# Your instructions
Show every line containing "None" by copying it.
((
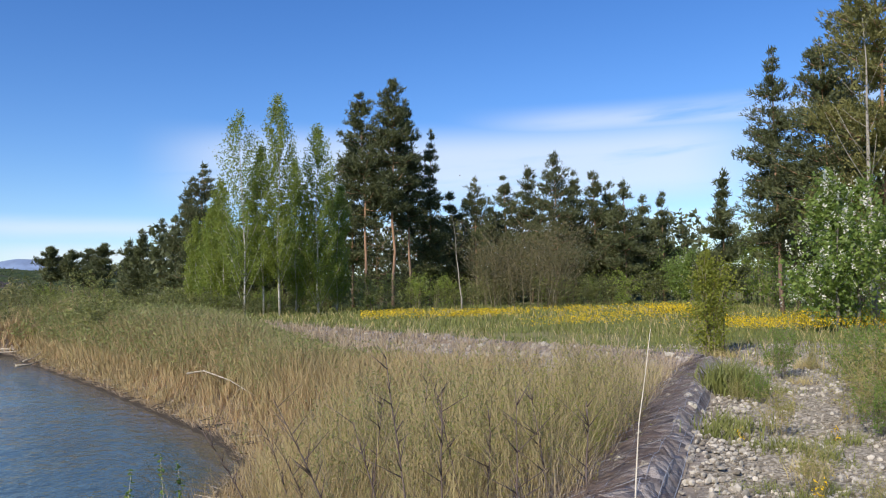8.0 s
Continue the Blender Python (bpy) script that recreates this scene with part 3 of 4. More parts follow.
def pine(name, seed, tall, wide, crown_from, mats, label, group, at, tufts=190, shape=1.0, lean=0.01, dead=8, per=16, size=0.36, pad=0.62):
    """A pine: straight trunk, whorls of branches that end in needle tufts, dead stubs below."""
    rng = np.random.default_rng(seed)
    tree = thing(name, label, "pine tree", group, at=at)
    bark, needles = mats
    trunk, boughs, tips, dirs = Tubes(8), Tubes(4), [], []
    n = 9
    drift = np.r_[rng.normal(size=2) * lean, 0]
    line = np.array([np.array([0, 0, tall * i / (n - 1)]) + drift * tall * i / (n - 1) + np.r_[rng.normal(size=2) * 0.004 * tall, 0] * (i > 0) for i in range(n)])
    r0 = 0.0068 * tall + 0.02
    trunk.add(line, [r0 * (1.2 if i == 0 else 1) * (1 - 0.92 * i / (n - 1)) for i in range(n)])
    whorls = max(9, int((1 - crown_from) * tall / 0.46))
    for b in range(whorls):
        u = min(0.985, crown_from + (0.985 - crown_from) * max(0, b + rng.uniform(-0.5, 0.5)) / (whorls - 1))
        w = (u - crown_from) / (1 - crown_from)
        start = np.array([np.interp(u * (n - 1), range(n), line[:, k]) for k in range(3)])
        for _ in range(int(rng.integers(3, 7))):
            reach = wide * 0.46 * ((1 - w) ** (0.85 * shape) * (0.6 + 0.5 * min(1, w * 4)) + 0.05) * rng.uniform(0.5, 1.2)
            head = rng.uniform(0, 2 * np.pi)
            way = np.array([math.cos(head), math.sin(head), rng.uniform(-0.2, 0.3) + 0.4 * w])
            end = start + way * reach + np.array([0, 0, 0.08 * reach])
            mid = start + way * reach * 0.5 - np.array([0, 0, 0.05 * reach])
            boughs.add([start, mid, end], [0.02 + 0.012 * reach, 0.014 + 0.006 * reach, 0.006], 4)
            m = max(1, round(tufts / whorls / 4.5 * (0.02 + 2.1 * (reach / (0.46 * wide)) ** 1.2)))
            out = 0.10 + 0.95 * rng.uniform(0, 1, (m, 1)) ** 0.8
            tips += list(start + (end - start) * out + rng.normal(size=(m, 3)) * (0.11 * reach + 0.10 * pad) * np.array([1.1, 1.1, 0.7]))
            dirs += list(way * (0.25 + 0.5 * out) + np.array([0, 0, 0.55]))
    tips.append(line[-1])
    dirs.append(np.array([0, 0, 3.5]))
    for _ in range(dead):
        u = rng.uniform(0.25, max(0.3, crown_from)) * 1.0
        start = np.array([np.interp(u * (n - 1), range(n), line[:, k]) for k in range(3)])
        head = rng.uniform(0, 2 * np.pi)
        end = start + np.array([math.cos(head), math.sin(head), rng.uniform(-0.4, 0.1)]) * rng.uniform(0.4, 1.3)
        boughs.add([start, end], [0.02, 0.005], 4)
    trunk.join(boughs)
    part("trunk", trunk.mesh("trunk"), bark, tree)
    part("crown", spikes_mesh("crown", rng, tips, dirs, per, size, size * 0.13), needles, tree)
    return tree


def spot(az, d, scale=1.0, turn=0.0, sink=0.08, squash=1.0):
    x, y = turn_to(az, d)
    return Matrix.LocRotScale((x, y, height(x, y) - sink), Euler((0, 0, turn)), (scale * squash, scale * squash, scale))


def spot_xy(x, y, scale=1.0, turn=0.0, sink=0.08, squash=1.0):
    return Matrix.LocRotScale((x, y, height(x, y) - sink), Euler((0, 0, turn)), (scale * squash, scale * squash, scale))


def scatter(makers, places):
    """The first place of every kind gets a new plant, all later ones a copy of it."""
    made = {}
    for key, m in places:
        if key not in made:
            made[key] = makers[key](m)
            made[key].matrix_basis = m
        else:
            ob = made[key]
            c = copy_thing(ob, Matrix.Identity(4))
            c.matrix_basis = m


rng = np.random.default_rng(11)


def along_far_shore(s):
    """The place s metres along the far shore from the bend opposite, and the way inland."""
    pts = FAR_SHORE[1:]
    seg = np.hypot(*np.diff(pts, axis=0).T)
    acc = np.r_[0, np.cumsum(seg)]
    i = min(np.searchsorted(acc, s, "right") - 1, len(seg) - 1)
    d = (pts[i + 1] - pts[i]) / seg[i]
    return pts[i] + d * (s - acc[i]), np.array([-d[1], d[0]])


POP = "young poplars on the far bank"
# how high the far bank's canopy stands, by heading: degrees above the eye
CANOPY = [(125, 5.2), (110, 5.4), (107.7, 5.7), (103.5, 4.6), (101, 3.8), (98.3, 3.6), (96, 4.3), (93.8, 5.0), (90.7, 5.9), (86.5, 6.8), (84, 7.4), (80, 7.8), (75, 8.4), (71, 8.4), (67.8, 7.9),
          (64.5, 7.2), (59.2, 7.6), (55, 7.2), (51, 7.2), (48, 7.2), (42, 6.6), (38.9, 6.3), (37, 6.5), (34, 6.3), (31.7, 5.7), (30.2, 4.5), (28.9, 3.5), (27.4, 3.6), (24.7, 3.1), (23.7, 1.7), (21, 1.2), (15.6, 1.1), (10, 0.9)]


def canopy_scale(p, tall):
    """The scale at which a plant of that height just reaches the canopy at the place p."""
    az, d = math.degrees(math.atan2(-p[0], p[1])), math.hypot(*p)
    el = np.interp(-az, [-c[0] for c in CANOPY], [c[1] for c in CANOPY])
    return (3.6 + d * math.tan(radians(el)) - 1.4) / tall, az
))
((
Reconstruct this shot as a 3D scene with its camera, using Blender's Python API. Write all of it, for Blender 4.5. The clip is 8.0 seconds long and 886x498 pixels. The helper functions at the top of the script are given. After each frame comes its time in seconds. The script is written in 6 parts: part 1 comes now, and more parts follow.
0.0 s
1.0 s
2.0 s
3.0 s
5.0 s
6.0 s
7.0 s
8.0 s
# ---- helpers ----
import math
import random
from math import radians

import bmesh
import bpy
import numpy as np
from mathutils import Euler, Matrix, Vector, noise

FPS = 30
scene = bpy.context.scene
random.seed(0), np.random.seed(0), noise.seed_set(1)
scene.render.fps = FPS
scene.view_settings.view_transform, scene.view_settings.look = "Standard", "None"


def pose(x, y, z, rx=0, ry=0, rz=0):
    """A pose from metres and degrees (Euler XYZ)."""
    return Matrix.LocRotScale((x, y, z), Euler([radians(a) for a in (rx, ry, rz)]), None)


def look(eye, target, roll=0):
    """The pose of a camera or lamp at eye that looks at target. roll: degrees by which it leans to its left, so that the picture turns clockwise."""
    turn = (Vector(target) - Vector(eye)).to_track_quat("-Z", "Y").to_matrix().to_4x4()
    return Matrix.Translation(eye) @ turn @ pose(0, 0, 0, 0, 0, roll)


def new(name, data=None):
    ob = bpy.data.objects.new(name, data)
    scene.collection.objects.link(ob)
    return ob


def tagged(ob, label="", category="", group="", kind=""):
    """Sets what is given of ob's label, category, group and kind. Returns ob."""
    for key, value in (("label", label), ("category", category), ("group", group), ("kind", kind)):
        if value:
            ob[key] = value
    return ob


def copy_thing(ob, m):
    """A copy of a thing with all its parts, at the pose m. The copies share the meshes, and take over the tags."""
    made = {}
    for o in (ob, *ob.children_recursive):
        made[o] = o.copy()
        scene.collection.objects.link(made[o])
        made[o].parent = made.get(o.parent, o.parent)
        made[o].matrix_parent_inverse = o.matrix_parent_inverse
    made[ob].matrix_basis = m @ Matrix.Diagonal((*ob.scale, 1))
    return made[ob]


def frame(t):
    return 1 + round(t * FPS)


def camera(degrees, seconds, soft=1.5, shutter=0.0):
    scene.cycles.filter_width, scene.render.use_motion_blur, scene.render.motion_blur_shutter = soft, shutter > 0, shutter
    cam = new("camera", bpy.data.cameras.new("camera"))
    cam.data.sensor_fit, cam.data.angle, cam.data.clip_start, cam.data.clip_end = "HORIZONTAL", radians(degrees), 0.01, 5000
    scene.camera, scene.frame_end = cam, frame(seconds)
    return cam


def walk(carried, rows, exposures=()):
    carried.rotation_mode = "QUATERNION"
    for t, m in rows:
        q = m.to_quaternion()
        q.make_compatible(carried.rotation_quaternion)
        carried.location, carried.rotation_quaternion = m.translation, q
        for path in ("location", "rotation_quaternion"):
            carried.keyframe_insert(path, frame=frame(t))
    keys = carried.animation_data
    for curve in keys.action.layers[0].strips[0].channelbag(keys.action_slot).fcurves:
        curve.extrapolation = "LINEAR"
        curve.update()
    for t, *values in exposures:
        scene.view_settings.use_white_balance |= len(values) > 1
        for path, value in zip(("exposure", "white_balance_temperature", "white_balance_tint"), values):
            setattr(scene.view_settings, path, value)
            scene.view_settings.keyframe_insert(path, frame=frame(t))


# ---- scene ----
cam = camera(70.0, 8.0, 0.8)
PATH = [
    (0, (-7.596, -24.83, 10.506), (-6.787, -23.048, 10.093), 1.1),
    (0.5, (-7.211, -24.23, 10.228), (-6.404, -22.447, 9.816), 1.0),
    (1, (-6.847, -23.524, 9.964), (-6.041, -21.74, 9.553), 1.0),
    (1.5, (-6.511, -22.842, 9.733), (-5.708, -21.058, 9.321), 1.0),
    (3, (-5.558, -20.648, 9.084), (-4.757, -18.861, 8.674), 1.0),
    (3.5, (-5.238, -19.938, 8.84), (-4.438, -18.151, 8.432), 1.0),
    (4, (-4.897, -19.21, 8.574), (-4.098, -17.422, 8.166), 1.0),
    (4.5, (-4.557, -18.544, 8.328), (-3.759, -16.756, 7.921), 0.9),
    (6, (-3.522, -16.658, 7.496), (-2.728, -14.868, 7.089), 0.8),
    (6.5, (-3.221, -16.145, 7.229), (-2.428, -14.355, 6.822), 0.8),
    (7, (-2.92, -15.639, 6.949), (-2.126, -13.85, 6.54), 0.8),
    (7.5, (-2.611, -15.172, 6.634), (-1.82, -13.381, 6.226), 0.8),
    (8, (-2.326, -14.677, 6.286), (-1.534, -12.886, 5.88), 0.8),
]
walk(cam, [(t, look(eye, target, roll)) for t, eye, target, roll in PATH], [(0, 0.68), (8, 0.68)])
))
# Output for this task
scene.view_settings.view_transform, scene.view_settings.look = "Standard", "None"
    return Matrix.LocRotScale((x, y, z), Euler([radians(a) for a in (rx, ry, rz)]), None)
def new(name, data=None):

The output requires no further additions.